No known species of reindeer can fly. BUT there are 300,000
species of living organisms yet to be classified, and while most of these are
insects and germs, this does not COMPLETELY rule out flying reindeer which only
Santa has ever seen.
There are 2 billion children (persons under 18) in the world.
BUT since Santa doesn’t (appear) to handle the Muslim, Hindu, Jewish, and
Buddhist children, that reduces the workload to 15% of the total – 378 million
according to the Population Reference Bureau. At an average (census) rate of
3.5 children per household, that’s 91.8 million homes. One presumes there’s at
least one good child in each.
Santa has 31 hours of Christmas to work with, thanks to the
different time zones and the rotation of the earth, assuming he travels east to
west (which seems logical). This works out to 822.6 visits per second.
This is to say that for each
Christian household with good children, Santa has 1/1000th of a
second to park, hop out of the sleigh, jump down the chimney, fill the
stockings, distribute the remaining presents under the tree, eat whatever
snacks have been left, get back up the chimney, get back in the sleigh and move
on to the next house. Assuming that each of these 91.8 million stops are evenly
distributed around the earth (which, of course, we know to be false but for the
purposes of our calculations we will accept), we are now talking about .78
miles per household, a total trip of 75.5 million miles, not counting stops to
do what most of us must do at least once every 31 hours, plus feeding and etc.

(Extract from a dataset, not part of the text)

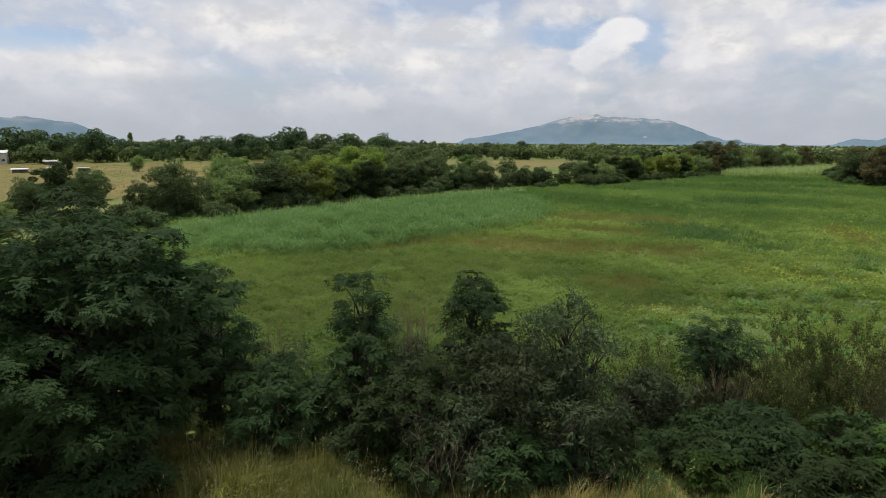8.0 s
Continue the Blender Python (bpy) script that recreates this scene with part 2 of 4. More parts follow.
POLE_WOOD = bark_material("creosoted pole", (0.020, 0.012, 0.009), (0.060, 0.034, 0.024))
WIRE = two_tone("aluminium wire", (0.25, 0.25, 0.25), (0.40, 0.40, 0.40), 1.0, 0.5, 0.4, metal=0.6)
STEEL = two_tone("mast steel", (0.30, 0.30, 0.31), (0.42, 0.42, 0.43), 0.3, 0.5, 0.4)
CERAMIC = two_tone("insulator ceramic", (0.16, 0.07, 0.04), (0.24, 0.11, 0.06), 3.0, 0.25, 0.5)
LITTER = two_tone("crumpled paper", (0.55, 0.55, 0.53), (0.80, 0.80, 0.78), 6.0)
DRY_STEM = bark_material("dry reddish stem", (0.090, 0.066, 0.046), (0.230, 0.175, 0.125))
LOG = bark_material("bleached log", (0.28, 0.22, 0.16), (0.48, 0.40, 0.31))
ROOF = two_tone("sheet roof", (0.24, 0.25, 0.26), (0.42, 0.43, 0.44), 0.4, 0.5, 0.4)
ROOF_GREEN = two_tone("green sheet roof", (0.12, 0.17, 0.11), (0.20, 0.26, 0.17), 0.4, 0.6, 0.3)
PLASTER = two_tone("plaster", (0.30, 0.29, 0.27), (0.45, 0.44, 0.41), 0.5)
SHED_WALL = two_tone("weathered shed wall", (0.07, 0.06, 0.045), (0.13, 0.115, 0.09), 1.0)
DARK = two_tone("dark opening", (0.015, 0.015, 0.016), (0.03, 0.03, 0.03), 1.0, 0.3, 0.5)


def road_build(n):
    pos = n.add("ShaderNodeNewGeometry").outputs["Position"]
    broad = n.noise(pos, 0.35, 4, 0.6)
    # wheel ruts run along the road
    along = n.vmath("MULTIPLY", pos, (0.9, 0.42, 1))
    grit = n.noise(pos, 18.0, 8, 0.75)
    stones = n.noise(along, 3.0, 6, 0.7)
    colour = n.mix(n.step(broad, 0.3, 0.7), (0.180, 0.110, 0.060), (0.250, 0.165, 0.098))
    colour = n.mix(n.math("MULTIPLY", n.step(stones, 0.48, 0.72), 0.22), colour, (0.36, 0.24, 0.155))
    colour = n.mix(n.math("MULTIPLY", n.step(grit, 0.55, 0.75), 0.4), colour, (0.15, 0.092, 0.058))
    return principled(n, colour, 0.95, 0, 0.1, bump(n, n.math("ADD", grit, stones), 0.5, 0.03))


def ground_build(n):
    pos = n.add("ShaderNodeNewGeometry").outputs["Position"]
    wide = n.noise(pos, 0.006, 4, 0.6)
    broad = n.noise(pos, 0.05, 5, 0.6)
    fine = n.noise(pos, 1.5, 7, 0.7)
    green = n.mix(n.step(broad, 0.35, 0.65), (0.060, 0.088, 0.022), (0.110, 0.140, 0.038))
    green = n.mix(n.math("MULTIPLY", n.step(wide, 0.5, 0.62), 0.6), green, (0.12, 0.115, 0.045))
    green = n.mix(n.math("MULTIPLY", n.step(fine, 0.45, 0.75), 0.45), green, (0.10, 0.085, 0.04))
    return principled(n, green, 0.95, 0, 0.1, bump(n, fine, 0.6, 0.1))


def hill_build(n):
    """Wooded granite far off: haze put into its blue-grey colour, paler bare rock high up."""
    pos = n.add("ShaderNodeNewGeometry").outputs["Position"]
    split = n.add("ShaderNodeSeparateXYZ")
    n.put(split.inputs[0], pos)
    rough = n.noise(pos, 0.006, 6, 0.65)
    bare = n.noise(n.vmath("MULTIPLY", pos, (1, 0.3, 2.2)), 0.009, 6, 0.65)
    crack = n.noise(n.vmath("MULTIPLY", pos, (1, 0.4, 2.5)), 0.035, 5, 0.7)
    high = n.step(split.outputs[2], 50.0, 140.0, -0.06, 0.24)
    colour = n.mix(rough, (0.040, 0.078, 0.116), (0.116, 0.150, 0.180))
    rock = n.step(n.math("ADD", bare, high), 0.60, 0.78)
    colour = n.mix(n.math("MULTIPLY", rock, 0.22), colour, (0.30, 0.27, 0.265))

    def face(az, z, wide, tall):
        """A bare rock face of the main hill, round that azimuth and height, broken by the grain."""
        cx, cy = math.sin(radians(az)) * 3900, math.cos(radians(az)) * 3900
        d = n.vmath("DIVIDE", n.vmath("SUBTRACT", pos, (cx, cy, z)), (wide, 400.0, tall))
        span = n.add("ShaderNodeVectorMath", operation="LENGTH")
        n.put(span.inputs[0], d)
        return n.step(n.math("ADD", span.outputs["Value"], n.math("ADD", n.math("MULTIPLY", n.math("SUBTRACT", bare, 0.5), 4.0), n.math("MULTIPLY", n.math("SUBTRACT", crack, 0.5), 5.0))), 1.2, 0.6)
    for az, z, wide, tall, shine in ((-17.2, 152, 100, 16, 0.42), (-13.6, 138, 70, 10, 0.30), (-10.4, 126, 55, 9, 0.25), (-18.9, 128, 30, 14, 0.3)):
        colour = n.mix(n.math("MULTIPLY", face(az, z, wide, tall), shine), colour, (0.42, 0.37, 0.35))
    colour = n.mix(n.math("MULTIPLY", face(-10.95, 36, 11, 7), 0.28), colour, (0.50, 0.49, 0.48))
    base = principled(n, colour, 1.0, 0, 0.0)
    # a faint glow of the surface stands in for the hazy air before it
    haze_glow = n.add("ShaderNodeEmission")
    n.put(haze_glow.inputs[0], (0.30, 0.40, 0.50))
    n.put(haze_glow.inputs[1], 0.14)
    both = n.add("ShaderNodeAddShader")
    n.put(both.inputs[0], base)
    n.put(both.inputs[1], haze_glow.outputs[0])
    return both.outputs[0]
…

This means that Santa’s sleigh is
moving at 650 miles per second, 3,000 times the speed of sound. For purposes of
comparison, the fastest man-made vehicle on earth, the Ulysses space probe,
moves at a poky 27.4 miles per second – a conventional reindeer can run, tops,
15 miles per hour.
The payload on the sleigh adds another interesting element.

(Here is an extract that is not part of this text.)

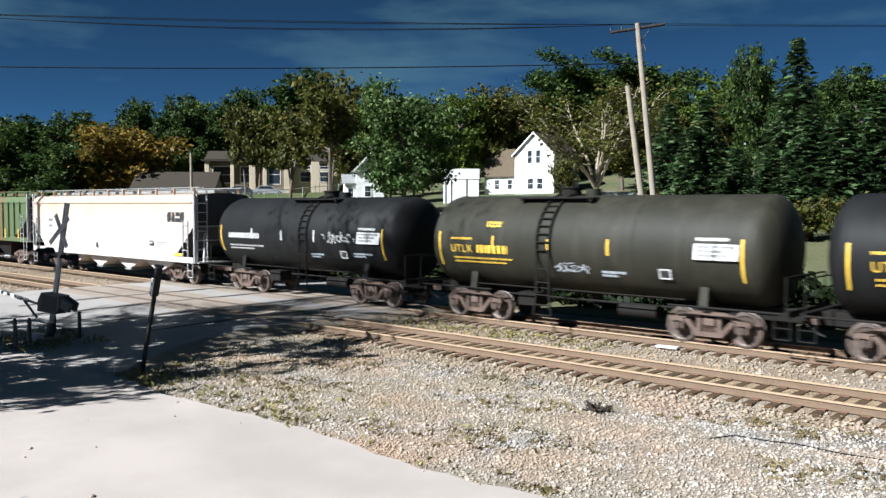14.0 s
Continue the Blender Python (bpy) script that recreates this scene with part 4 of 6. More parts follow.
c, h = hopper(-38.0, -18.6, "white covered hopper car with smudged grey stains", M_WHITE, valves=5)
mark(c, "stencil", stencil(1.1, 0.9, 4, 6), M_PAINTG, -h + 1.8, 2.55)
mark(c, "stencil", stencil(0.5, 0.25, 1, 7), M_PAINTK, h - 4.2, 1.9)

c, h = hopper(-17.3, 0.6, "white covered hopper car with a small yellow stencil panel", M_WHITE_B, sill_paint=M_BAND, valves=5, seams=((0.10, 0.0), (0.20, 0.06)))
mark(c, "stencil", stencil(0.9, 0.7, 2, 8, 0.8), M_PAINTG, -h + 2.4, 2.75)
mark(c, "stencil", stencil(0.9, 0.25, 3, 9, 0.5), M_PAINTG, -h + 2.5, 1.9)
mark(c, "stencil", stencil(0.8, 0.3, 2, 209, 0.6), M_PAINTG, h - 3.6, 2.0)
mark(c, "stencil", stencil(0.4, 0.22, 1, 210, 0.9), M_PAINTK, h - 3.4, 1.62)
mark(c, "reflector", bar(0.55, 0.16), M_PAINTY, -1.4, 1.62, "yellow stencil panel")
mark(c, "stencil", stencil(0.9, 0.4, 3, 10), M_PAINTG, 1.2, 1.65)
for k in range(5):
    mark(c, "tie_down", G().tube((0, -0.03, 0), (-0.12, -0.03, 0.42), 0.03), M_PAINTG, -h + 6.5 + 2.6 * (k // 2) + 0.45 * (k % 2), 1.55)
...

Assuming that each child gets nothing more than a medium-sized lego set (2
pounds), the sleigh is carrying 321,300 tons, not counting Santa, who is
invariably described as overweight. On land, conventional reindeer can pull no
more than 300 pounds. Even granting that “flying reindeer” (see point #1) could
pull TEN TIMES the normal amount, we cannot do the job with eight, or even
nine. We need 214,200 reindeer. This increases the payload – not even counting
the weight of the sleigh – to 353430 tons. Again for comparison – this is four
times the weight of the Queen Elizabeth.
353,000 tons traveling at 650 miles per second creates
enormous air resistance – this will heat the reindeer up in the same fashion as
spacecraft re-entering the earth’s atmosphere. The lead pair of reindeer will
absorb 14.3 QUINTILLION joules of energy. Per second. Each. In short, they will
burst into flame almost instantaneously, exposing the reindeer behind them, and
create deafening sonic booms in their wake. The entire reindeer team will be
vaporized within 4.26 thousandths of a second. Santa, meanwhile, will be
subjected to centrifugal forces 17,500.06 times greater than gravity. A
250-pound Santa (which seems ludicrously slim) would be pinned to the back of
his sleigh by 4,315,015 pounds of force.
In conclusion – If Santa ever DID
deliver presents on Christmas Eve, he’s dead now.